--- start INPUT RECORDS ---
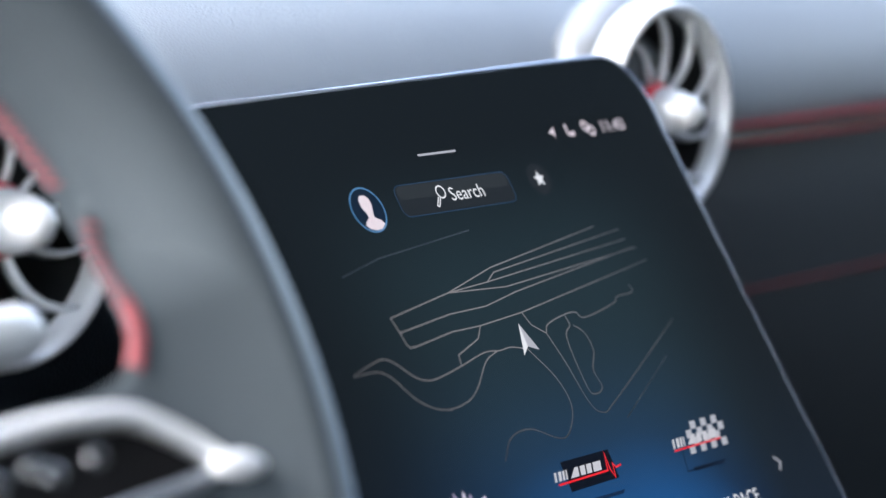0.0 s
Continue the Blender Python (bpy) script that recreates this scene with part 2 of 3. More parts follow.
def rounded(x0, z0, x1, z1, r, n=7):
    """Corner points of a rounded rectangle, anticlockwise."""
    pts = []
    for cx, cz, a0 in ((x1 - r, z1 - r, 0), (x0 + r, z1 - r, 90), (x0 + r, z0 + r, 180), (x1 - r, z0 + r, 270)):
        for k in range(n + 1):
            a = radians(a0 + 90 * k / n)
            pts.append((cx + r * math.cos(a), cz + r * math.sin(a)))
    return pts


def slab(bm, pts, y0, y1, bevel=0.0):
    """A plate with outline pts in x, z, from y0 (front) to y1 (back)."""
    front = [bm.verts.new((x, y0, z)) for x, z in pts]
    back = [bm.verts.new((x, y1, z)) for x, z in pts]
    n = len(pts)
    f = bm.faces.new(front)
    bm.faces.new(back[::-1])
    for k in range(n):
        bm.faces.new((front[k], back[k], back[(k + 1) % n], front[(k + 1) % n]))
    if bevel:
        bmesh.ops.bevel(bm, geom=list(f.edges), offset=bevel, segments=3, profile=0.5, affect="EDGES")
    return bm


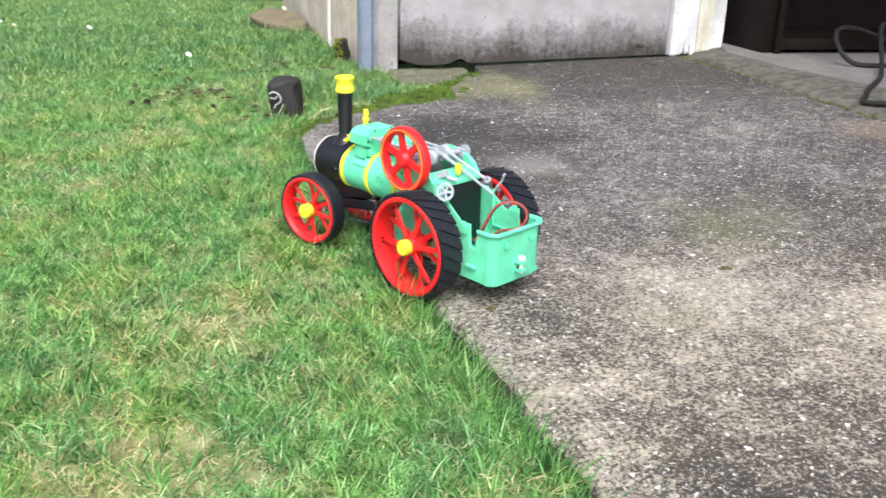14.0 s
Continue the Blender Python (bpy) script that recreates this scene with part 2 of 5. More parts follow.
--- end INPUT RECORDS ---
TASK DETAILS: Omit the pictures, and quote the material above exactly as given.

ANSWER:
0.0 s
Continue the Blender Python (bpy) script that recreates this scene with part 2 of 3. More parts follow.
def rounded(x0, z0, x1, z1, r, n=7):
    """Corner points of a rounded rectangle, anticlockwise."""
    pts = []
    for cx, cz, a0 in ((x1 - r, z1 - r, 0), (x0 + r, z1 - r, 90), (x0 + r, z0 + r, 180), (x1 - r, z0 + r, 270)):
        for k in range(n + 1):
            a = radians(a0 + 90 * k / n)
            pts.append((cx + r * math.cos(a), cz + r * math.sin(a)))
    return pts


def slab(bm, pts, y0, y1, bevel=0.0):
    """A plate with outline pts in x, z, from y0 (front) to y1 (back)."""
    front = [bm.verts.new((x, y0, z)) for x, z in pts]
    back = [bm.verts.new((x, y1, z)) for x, z in pts]
    n = len(pts)
    f = bm.faces.new(front)
    bm.faces.new(back[::-1])
    for k in range(n):
        bm.faces.new((front[k], back[k], back[(k + 1) % n], front[(k + 1) % n]))
    if bevel:
        bmesh.ops.bevel(bm, geom=list(f.edges), offset=bevel, segments=3, profile=0.5, affect="EDGES")
    return bm


14.0 s
Continue the Blender Python (bpy) script that recreates this scene with part 2 of 5. More parts follow.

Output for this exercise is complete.